[Begin]

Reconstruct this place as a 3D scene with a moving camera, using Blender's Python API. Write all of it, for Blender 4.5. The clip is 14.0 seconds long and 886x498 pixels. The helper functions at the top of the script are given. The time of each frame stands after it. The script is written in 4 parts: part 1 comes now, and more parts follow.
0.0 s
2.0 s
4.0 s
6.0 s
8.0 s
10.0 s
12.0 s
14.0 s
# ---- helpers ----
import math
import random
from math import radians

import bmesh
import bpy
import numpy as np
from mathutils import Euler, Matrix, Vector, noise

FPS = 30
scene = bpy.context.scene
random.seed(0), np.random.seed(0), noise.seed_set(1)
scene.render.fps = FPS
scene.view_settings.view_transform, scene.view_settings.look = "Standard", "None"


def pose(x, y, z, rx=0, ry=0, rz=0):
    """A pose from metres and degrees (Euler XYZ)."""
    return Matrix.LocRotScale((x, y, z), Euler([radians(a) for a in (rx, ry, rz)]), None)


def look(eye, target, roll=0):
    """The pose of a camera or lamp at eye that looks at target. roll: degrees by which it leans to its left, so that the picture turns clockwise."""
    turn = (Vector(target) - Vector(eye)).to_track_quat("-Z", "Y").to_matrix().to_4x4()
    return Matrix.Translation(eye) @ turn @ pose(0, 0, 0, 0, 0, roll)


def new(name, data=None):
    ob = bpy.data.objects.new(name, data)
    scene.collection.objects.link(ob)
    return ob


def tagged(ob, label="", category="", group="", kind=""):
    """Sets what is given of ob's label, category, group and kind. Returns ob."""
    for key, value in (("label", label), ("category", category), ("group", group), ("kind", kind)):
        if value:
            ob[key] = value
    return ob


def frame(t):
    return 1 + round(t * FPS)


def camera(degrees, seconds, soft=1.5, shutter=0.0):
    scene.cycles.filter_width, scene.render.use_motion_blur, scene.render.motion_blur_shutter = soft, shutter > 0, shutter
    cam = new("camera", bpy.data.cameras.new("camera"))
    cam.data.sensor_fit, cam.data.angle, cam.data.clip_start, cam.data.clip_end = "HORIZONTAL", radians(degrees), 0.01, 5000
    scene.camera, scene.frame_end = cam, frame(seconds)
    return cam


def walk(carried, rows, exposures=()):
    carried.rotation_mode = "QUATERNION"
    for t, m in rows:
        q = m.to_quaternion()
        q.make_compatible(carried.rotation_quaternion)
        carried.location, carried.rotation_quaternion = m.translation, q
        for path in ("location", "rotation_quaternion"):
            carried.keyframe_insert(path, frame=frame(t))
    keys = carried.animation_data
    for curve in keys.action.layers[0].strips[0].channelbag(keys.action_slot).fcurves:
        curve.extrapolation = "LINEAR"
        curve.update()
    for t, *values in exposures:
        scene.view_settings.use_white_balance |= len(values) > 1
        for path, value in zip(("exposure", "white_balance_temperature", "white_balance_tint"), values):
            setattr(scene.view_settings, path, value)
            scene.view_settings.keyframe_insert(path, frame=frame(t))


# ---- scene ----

[End]

— SHORT PROBLEM —
Copy out the whole listing exactly.

— RESPONSE FOR THIS EXERCISE —
Reconstruct this place as a 3D scene with a moving camera, using Blender's Python API. Write all of it, for Blender 4.5. The clip is 14.0 seconds long and 886x498 pixels. The helper functions at the top of the script are given. The time of each frame stands after it. The script is written in 4 parts: part 1 comes now, and more parts follow.
0.0 s
2.0 s
4.0 s
6.0 s
8.0 s
10.0 s
12.0 s
14.0 s
# ---- helpers ----
import math
import random
from math import radians

import bmesh
import bpy
import numpy as np
from mathutils import Euler, Matrix, Vector, noise

FPS = 30
scene = bpy.context.scene
random.seed(0), np.random.seed(0), noise.seed_set(1)
scene.render.fps = FPS
scene.view_settings.view_transform, scene.view_settings.look = "Standard", "None"


def pose(x, y, z, rx=0, ry=0, rz=0):
    """A pose from metres and degrees (Euler XYZ)."""
    return Matrix.LocRotScale((x, y, z), Euler([radians(a) for a in (rx, ry, rz)]), None)


def look(eye, target, roll=0):
    """The pose of a camera or lamp at eye that looks at target. roll: degrees by which it leans to its left, so that the picture turns clockwise."""
    turn = (Vector(target) - Vector(eye)).to_track_quat("-Z", "Y").to_matrix().to_4x4()
    return Matrix.Translation(eye) @ turn @ pose(0, 0, 0, 0, 0, roll)


def new(name, data=None):
    ob = bpy.data.objects.new(name, data)
    scene.collection.objects.link(ob)
    return ob


def tagged(ob, label="", category="", group="", kind=""):
    """Sets what is given of ob's label, category, group and kind. Returns ob."""
    for key, value in (("label", label), ("category", category), ("group", group), ("kind", kind)):
        if value:
            ob[key] = value
    return ob


def frame(t):
    return 1 + round(t * FPS)


def camera(degrees, seconds, soft=1.5, shutter=0.0):
    scene.cycles.filter_width, scene.render.use_motion_blur, scene.render.motion_blur_shutter = soft, shutter > 0, shutter
    cam = new("camera", bpy.data.cameras.new("camera"))
    cam.data.sensor_fit, cam.data.angle, cam.data.clip_start, cam.data.clip_end = "HORIZONTAL", radians(degrees), 0.01, 5000
    scene.camera, scene.frame_end = cam, frame(seconds)
    return cam


def walk(carried, rows, exposures=()):
    carried.rotation_mode = "QUATERNION"
    for t, m in rows:
        q = m.to_quaternion()
        q.make_compatible(carried.rotation_quaternion)
        carried.location, carried.rotation_quaternion = m.translation, q
        for path in ("location", "rotation_quaternion"):
            carried.keyframe_insert(path, frame=frame(t))
    keys = carried.animation_data
    for curve in keys.action.layers[0].strips[0].channelbag(keys.action_slot).fcurves:
        curve.extrapolation = "LINEAR"
        curve.update()
    for t, *values in exposures:
        scene.view_settings.use_white_balance |= len(values) > 1
        for path, value in zip(("exposure", "white_balance_temperature", "white_balance_tint"), values):
            setattr(scene.view_settings, path, value)
            scene.view_settings.keyframe_insert(path, frame=frame(t))


# ---- scene ----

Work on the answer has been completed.